Cyclone Idai: Inside the IRC's emergency response

The International Rescue Committee is rapidly scaling up our efforts to reach as many people as possible in Zimbabwe after a powerful storm struck southern Africa.

Photo: NASA via Wikimedia Commons

Cyclone Idai made landfall in Mozambique on Mar. 15, its fierce winds and heavy rains driving inland through Malawi and Zimbabwe. At least 750 people have died as a result of the storm. More than 2.6 million have been affected across the three countries, with homes, businesses and crops inundated by flooding and landslides. Food, clean water, and shelter are the most urgent needs—but many rural areas have been cut off from help.

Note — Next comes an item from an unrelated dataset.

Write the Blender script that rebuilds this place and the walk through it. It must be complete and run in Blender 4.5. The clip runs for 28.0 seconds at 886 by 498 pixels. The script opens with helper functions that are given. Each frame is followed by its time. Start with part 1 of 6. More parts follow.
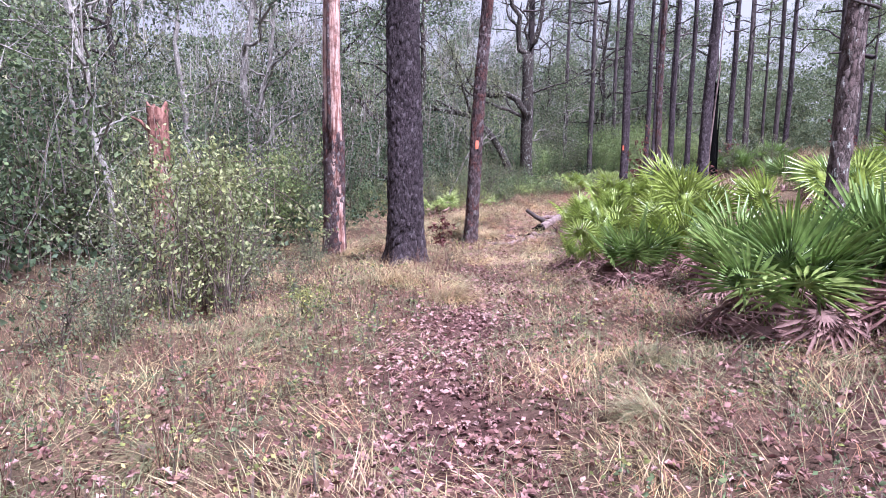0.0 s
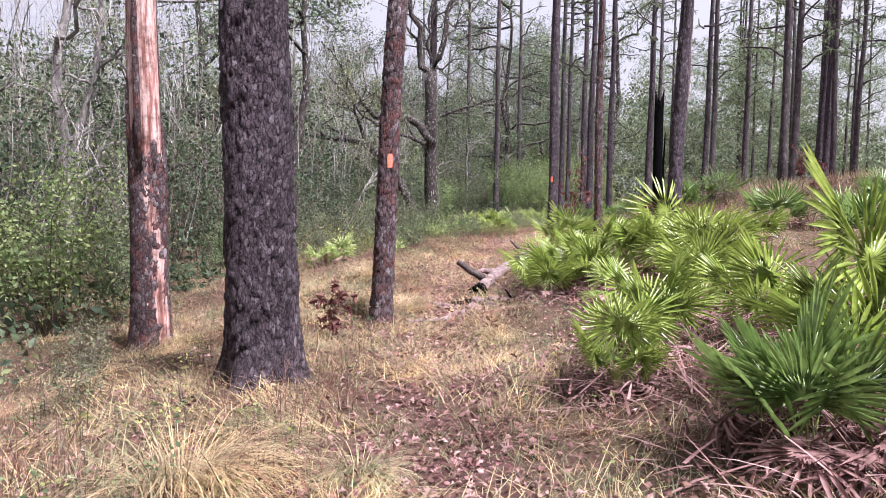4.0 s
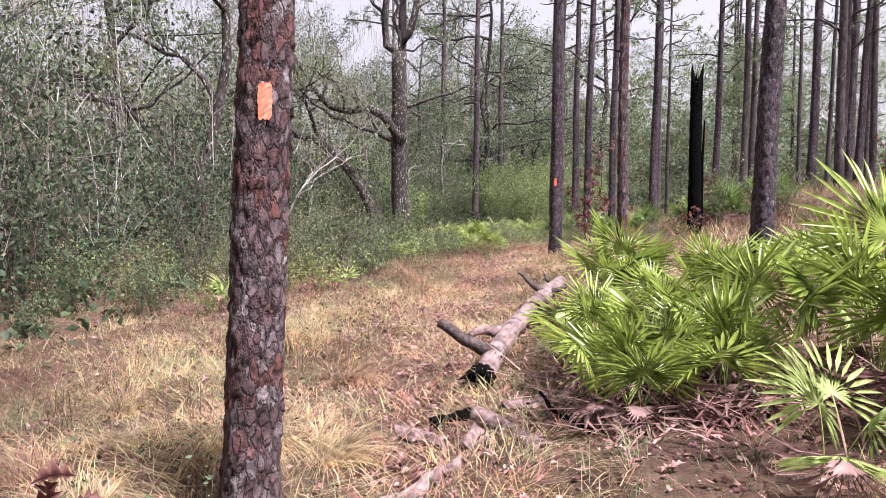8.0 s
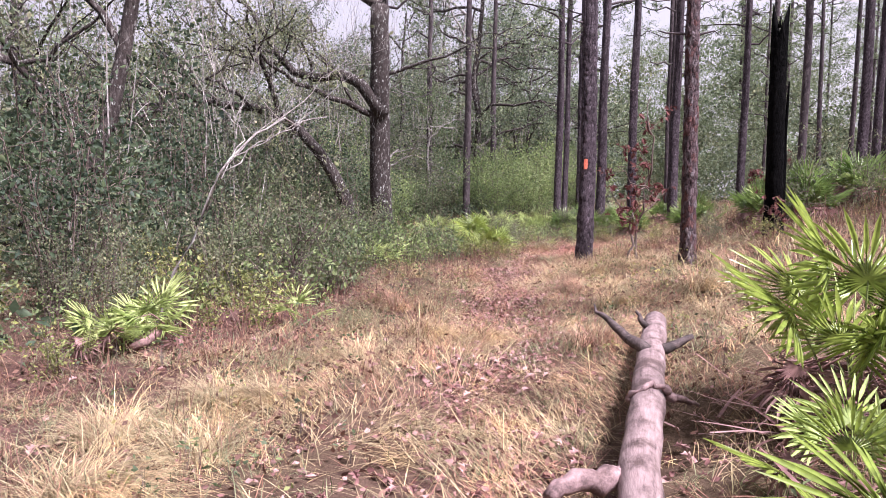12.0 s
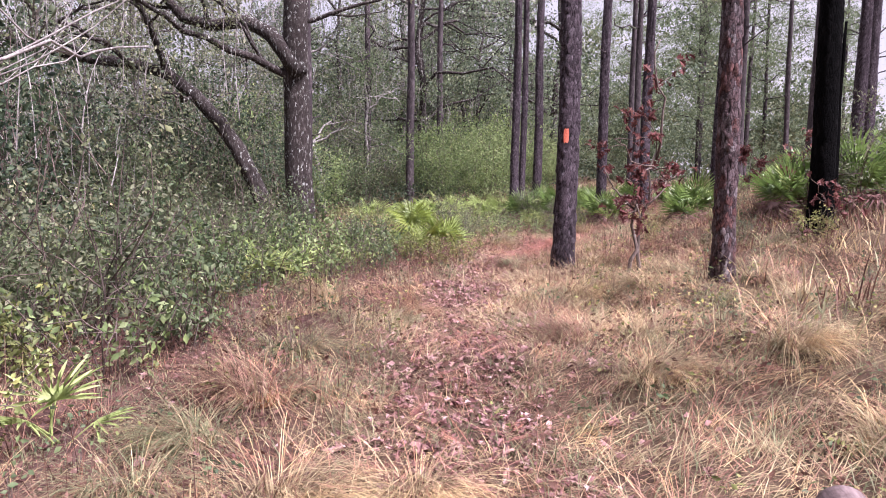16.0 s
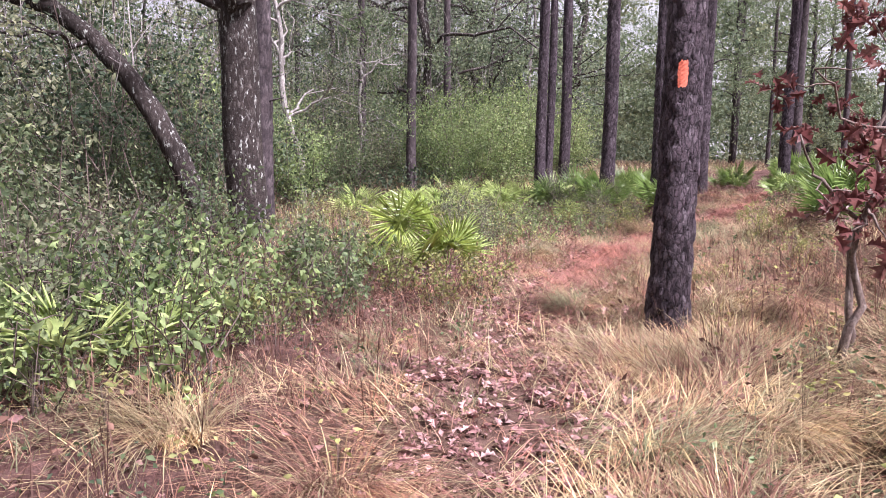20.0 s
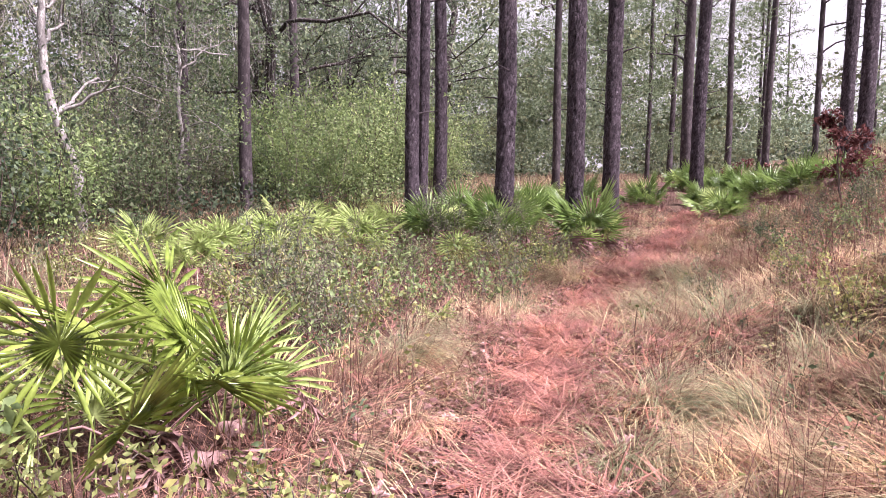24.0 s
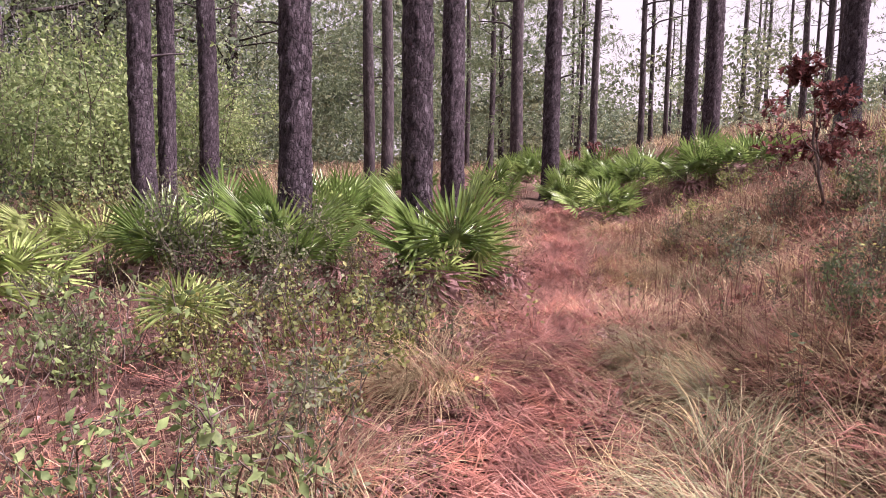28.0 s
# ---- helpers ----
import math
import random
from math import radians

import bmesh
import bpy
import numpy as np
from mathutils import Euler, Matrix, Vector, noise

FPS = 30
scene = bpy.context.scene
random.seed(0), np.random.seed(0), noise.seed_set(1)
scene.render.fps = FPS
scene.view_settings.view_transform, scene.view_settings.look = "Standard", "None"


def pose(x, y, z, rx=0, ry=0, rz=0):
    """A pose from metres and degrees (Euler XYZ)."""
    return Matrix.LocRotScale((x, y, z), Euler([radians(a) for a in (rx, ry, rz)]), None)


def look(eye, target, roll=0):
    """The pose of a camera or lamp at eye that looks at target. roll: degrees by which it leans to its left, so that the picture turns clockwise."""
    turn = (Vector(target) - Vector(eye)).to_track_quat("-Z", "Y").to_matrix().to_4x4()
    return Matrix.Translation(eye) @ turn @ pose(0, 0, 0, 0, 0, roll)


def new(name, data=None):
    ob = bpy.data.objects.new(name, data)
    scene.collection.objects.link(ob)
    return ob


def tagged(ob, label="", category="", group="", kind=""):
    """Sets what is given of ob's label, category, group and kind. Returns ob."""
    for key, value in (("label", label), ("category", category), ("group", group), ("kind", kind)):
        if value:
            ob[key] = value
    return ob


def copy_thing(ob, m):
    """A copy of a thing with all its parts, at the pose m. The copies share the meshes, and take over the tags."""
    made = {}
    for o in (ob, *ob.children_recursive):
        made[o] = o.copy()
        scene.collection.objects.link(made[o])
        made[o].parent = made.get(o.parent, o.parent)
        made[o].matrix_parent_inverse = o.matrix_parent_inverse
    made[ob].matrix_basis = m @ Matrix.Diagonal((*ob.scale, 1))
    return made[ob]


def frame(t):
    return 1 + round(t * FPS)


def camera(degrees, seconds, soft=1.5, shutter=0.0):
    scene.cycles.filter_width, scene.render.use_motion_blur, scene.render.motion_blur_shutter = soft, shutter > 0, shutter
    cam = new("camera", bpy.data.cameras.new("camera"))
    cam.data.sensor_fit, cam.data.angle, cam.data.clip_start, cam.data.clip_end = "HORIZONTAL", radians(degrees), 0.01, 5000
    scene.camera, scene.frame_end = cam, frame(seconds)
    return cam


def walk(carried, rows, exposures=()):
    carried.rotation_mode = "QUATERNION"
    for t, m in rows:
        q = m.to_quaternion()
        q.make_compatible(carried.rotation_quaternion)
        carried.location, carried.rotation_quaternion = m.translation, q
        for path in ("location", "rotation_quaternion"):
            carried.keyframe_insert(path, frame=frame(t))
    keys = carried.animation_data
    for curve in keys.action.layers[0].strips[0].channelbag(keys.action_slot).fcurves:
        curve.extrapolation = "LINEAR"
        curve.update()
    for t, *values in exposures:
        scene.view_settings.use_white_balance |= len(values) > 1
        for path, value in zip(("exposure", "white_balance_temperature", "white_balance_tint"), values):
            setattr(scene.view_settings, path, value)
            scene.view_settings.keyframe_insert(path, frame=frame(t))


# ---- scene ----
cam = camera(63.62, 28.0, 0.95)
# seconds, place in metres, turn in degrees
ROWS = [
    (0.0, 0.034, -0.197, 1.676, 82.42, -0.78, 0.16),
    (0.5, 0.063, 0.530, 1.603, 83.08, -0.68, -1.69),
    (1.0, 0.026, 1.220, 1.557, 83.64, -0.59, -3.41),
    (1.5, 0.037, 1.931, 1.523, 84.12, -0.53, -4.86),
    (2.0, 0.023, 2.663, 1.514, 84.56, -0.48, -6.04),
    (2.5, 0.012, 3.362, 1.495, 84.94, -0.48, -6.97),
    (3.0, 0.016, 4.100, 1.477, 85.31, -0.51, -7.75),
    (3.5, -0.024, 4.807, 1.461, 85.58, -0.58, -8.33),
    (5.5, 0.253, 7.543, 1.451, 85.86, -0.54, -9.24),
    (6.0, 0.392, 8.201, 1.423, 86.08, -0.54, -9.53),
    (6.5, 0.465, 8.883, 1.426, 86.27, -0.51, -9.89),
    (7.0, 0.580, 9.565, 1.404, 86.44, -0.53, -10.23),
    (7.5, 0.726, 10.245, 1.406, 86.50, -0.50, -10.59),
    (8.0, 0.850, 10.893, 1.406, 86.49, -0.55, -10.90),
    (8.5, 0.994, 11.497, 1.401, 86.43, -0.64, -11.11),
    (9.0, 0.989, 12.122, 1.390, 86.33, -0.75, -11.25),
    (9.5, 1.046, 12.763, 1.347, 86.21, -0.83, -11.32),
    (10.0, 1.119, 13.366, 1.327, 86.07, -0.86, -11.23),
    (10.5, 1.195, 13.879, 1.344, 85.96, -0.82, -11.19),
    (11.0, 1.327, 14.358, 1.348, 85.86, -0.81, -11.30),
    (11.5, 1.371, 14.808, 1.319, 85.85, -0.80, -11.70),
    (12.0, 1.423, 15.239, 1.334, 85.90, -0.79, -12.44),
    (12.5, 1.531, 15.624, 1.354, 85.91, -0.76, -13.40),
    (14.5, 1.937, 17.203, 1.456, 84.96, -0.85, -15.90),
    (15.0, 2.131, 17.721, 1.478, 84.64, -0.86, -16.25),
    (15.5, 2.267, 18.287, 1.460, 84.39, -0.82, -16.51),
    (16.0, 2.491, 18.851, 1.432, 84.15, -0.76, -16.66),
    (16.5, 2.655, 19.413, 1.424, 83.91, -0.71, -16.69),
    (17.0, 2.809, 19.977, 1.402, 83.69, -0.72, -16.61),
    (17.5, 2.975, 20.584, 1.400, 83.50, -0.69, -16.49),
    (18.0, 3.117, 21.188, 1.404, 83.28, -0.71, -16.35),
    (18.5, 3.297, 21.715, 1.408, 83.04, -0.67, -16.23),
    (19.0, 3.436, 22.241, 1.395, 82.84, -0.69, -16.14),
    (19.5, 3.659, 22.756, 1.378, 82.73, -0.69, -16.06),
    (20.0, 3.841, 23.291, 1.382, 82.72, -0.65, -15.99),
    (20.5, 4.020, 23.852, 1.378, 82.76, -0.64, -15.91),
    (22.5, 4.732, 26.127, 1.363, 83.54, -0.56, -17.76),
    (23.0, 5.034, 26.659, 1.342, 83.75, -0.46, -20.07),
    (23.5, 5.315, 27.184, 1.359, 83.88, -0.42, -23.20),
    (24.0, 5.648, 27.704, 1.365, 83.93, -0.43, -26.63),
    (24.5, 5.963, 28.194, 1.372, 83.87, -0.39, -29.79),
    (25.0, 6.247, 28.737, 1.384, 83.72, -0.41, -32.49),
    (25.5, 6.567, 29.235, 1.390, 83.57, -0.41, -34.88),
    (26.0, 6.831, 29.761, 1.373, 83.45, -0.47, -37.23),
    (26.5, 7.138, 30.241, 1.354, 83.40, -0.48, -39.25),
    (27.0, 7.446, 30.739, 1.285, 83.29, -0.46, -40.76),
    (27.5, 7.896, 31.270, 1.192, 83.21, -0.39, -41.61),
    (28.0, 8.333, 31.789, 1.286, 83.18, -0.47, -41.92),
]
walk(cam, [(t, pose(x, y, z, rx, ry, rz)) for t, x, y, z, rx, ry, rz in ROWS], ((0.0, 1.39, 5450, 24), (2.0, 1.38, 5700, 24), (4.0, 1.39, 6000, 20), (8.0, 1.43, 6250, 20), (12.0, 1.41, 6100, 27), (15.0, 1.34, 6050, 30), (17.0, 1.43, 6050, 30), (18.7, 1.50, 6000, 26), (20.5, 1.55, 6150, 27), (22.8, 1.69, 6250, 30), (24.0, 1.67, 6250, 30), (25.3, 1.45, 6400, 32), (28.0, 1.49, 6550, 36)))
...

The IRC is focusing our emergency response on Zimbabwe, where we have worked for more than a decade and have close relationships with many rural communities who have now seen their lives and livelihoods disrupted by flooding.

In the immediate aftermath of the storm, IRC teams navigated damaged roads to provide emergency supplies to people in Chimanimani district, where the cyclone hit hardest, and distributed food in Chiredzi and Chipinge districts.

We have also deployed medical staff and supplies to Chimanimani, where this  week we will focus on delivering water purification supplies. The risk of waterborne disease is extremely high, so we are also deploying a water and sanitation expert to help communities head off outbreaks of cholera and diarrhea. 

To date, we have managed to provide food and emergency supplies—such as blankets, diapers and soap—to nearly 5,000 people affected by flooding. We plan to more than double that number in the coming week as we continue to scale up our response.

While lifesaving support is the most pressing need, the impact of Cyclone Idai will continue to be felt for months. 

This storm has only compounded the suffering in Zimbabwe, where 5.8 million people were already struggling to get enough to eat as a result of a historic drought and more than a decade of economic decline. The IRC’s work in Zimbabwe is more critical than ever as the country struggles to rebuild.